**RECORDED DATA:**
================

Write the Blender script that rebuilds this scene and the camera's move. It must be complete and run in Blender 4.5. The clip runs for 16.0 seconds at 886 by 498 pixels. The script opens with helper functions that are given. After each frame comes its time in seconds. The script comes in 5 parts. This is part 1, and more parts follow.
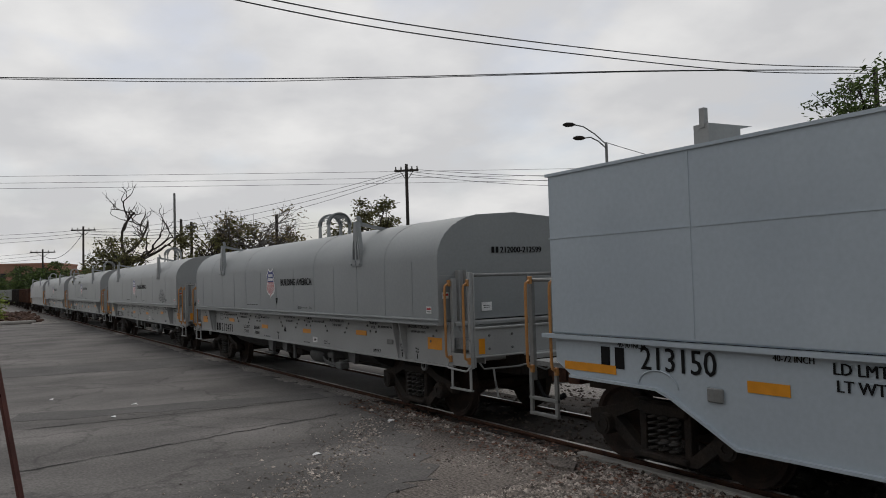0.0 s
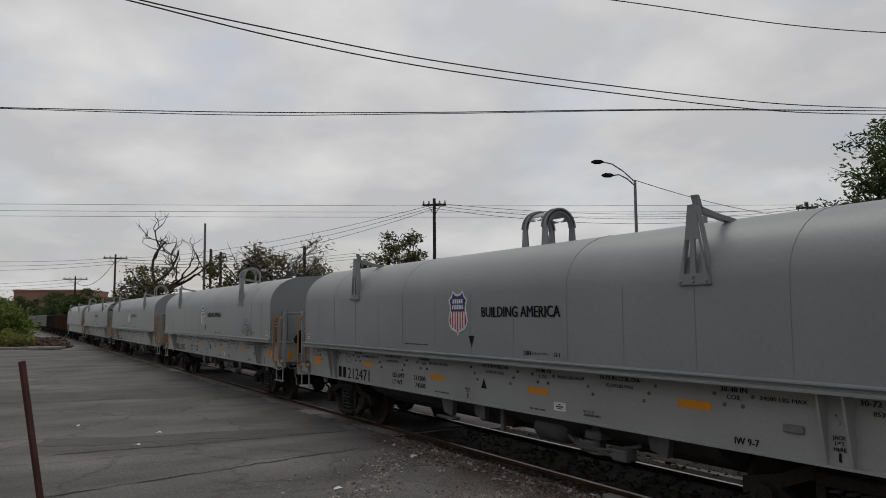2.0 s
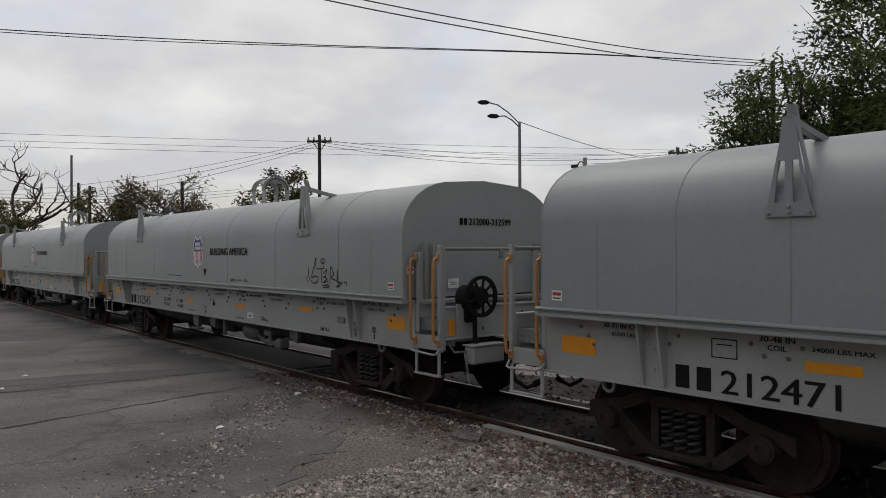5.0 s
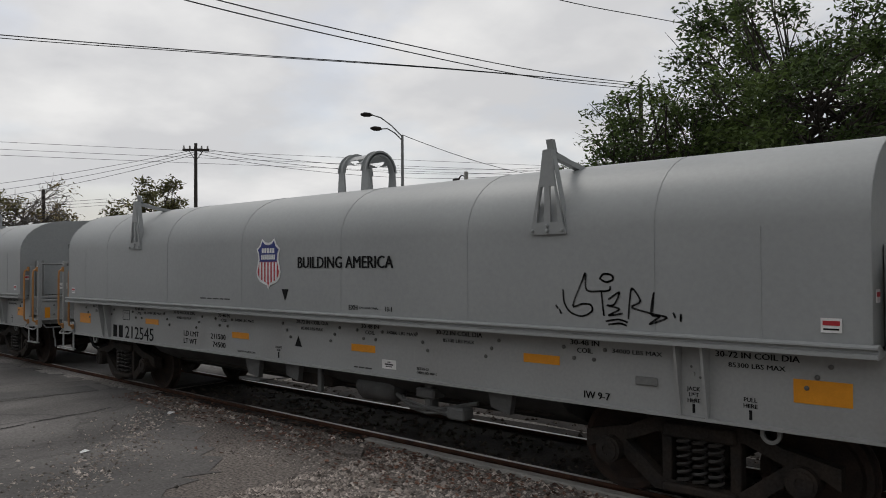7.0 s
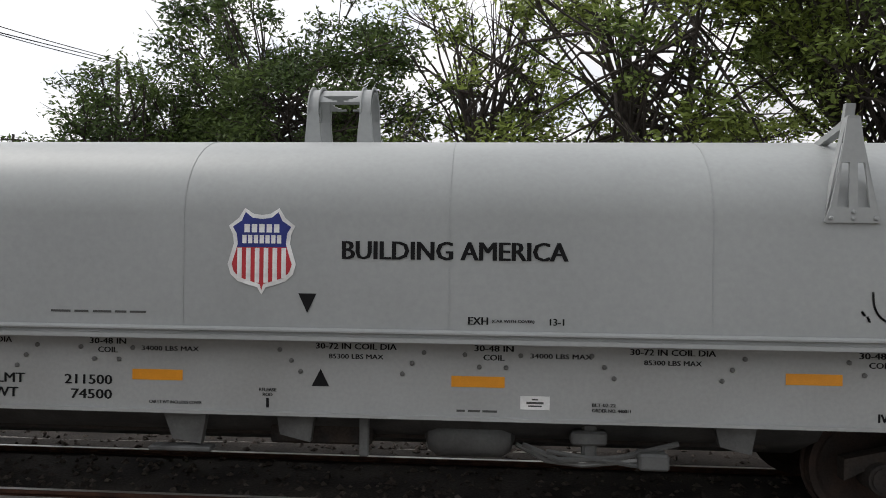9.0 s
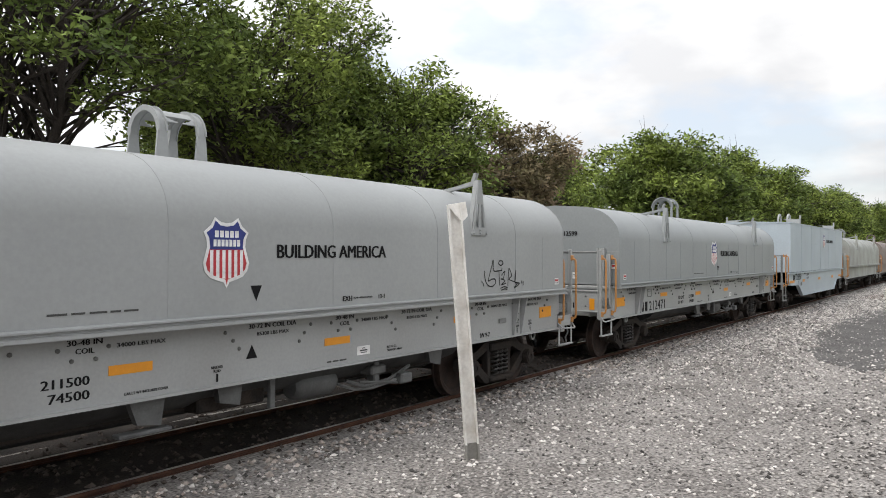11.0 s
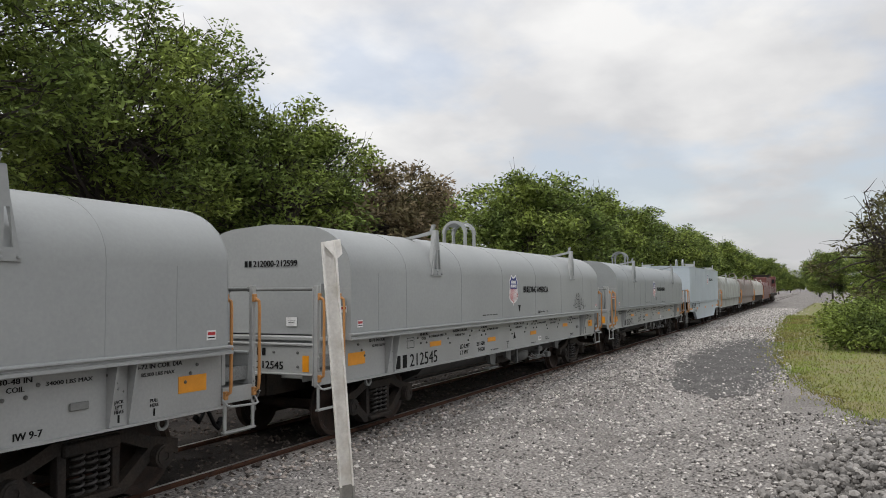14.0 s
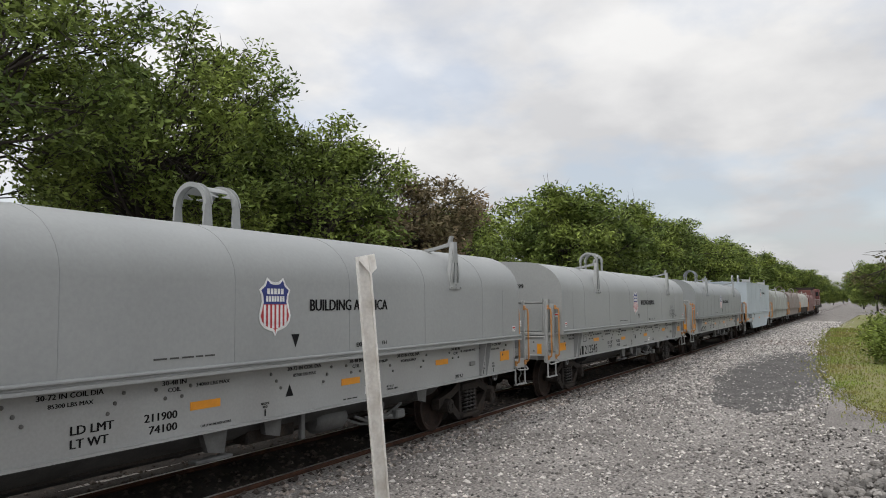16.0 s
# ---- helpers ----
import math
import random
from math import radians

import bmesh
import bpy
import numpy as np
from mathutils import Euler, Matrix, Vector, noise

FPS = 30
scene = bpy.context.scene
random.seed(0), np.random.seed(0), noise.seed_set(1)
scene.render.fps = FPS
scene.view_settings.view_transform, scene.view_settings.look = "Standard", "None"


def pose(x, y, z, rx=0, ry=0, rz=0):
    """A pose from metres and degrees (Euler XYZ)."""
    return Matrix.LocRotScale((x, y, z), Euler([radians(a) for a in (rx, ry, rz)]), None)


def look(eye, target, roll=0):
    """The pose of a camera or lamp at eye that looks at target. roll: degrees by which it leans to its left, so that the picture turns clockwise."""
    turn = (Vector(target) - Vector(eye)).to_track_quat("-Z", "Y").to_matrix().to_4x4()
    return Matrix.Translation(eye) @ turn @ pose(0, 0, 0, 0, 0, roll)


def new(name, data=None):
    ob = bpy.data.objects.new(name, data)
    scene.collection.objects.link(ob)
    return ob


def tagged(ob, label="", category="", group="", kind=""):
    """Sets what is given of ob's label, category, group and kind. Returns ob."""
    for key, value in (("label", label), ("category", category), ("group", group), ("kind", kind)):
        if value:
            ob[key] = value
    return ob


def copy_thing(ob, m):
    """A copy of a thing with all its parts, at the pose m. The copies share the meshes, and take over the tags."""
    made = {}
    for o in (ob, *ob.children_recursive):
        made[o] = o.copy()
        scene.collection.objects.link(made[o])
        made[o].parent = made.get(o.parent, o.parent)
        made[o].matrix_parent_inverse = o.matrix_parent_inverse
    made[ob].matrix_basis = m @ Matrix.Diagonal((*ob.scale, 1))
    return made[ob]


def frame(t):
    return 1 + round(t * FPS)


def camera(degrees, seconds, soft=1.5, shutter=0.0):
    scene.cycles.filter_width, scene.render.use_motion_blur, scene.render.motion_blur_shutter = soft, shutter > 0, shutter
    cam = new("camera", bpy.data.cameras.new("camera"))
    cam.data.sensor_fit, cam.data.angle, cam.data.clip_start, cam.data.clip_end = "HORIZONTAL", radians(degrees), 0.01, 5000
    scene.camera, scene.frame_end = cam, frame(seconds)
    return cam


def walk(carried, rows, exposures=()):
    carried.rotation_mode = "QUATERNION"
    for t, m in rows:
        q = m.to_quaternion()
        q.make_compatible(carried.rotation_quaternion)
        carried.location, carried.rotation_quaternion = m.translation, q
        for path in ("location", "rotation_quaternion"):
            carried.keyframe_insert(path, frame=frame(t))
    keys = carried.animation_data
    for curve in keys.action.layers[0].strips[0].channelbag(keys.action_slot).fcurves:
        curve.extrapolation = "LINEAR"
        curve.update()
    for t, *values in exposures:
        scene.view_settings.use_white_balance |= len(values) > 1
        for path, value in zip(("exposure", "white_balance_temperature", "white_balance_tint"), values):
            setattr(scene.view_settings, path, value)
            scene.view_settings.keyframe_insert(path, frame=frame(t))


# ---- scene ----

================

Locate all lines holding the word "noise", then copy them out.

from mathutils import Euler, Matrix, Vector, noise
random.seed(0), np.random.seed(0), noise.seed_set(1)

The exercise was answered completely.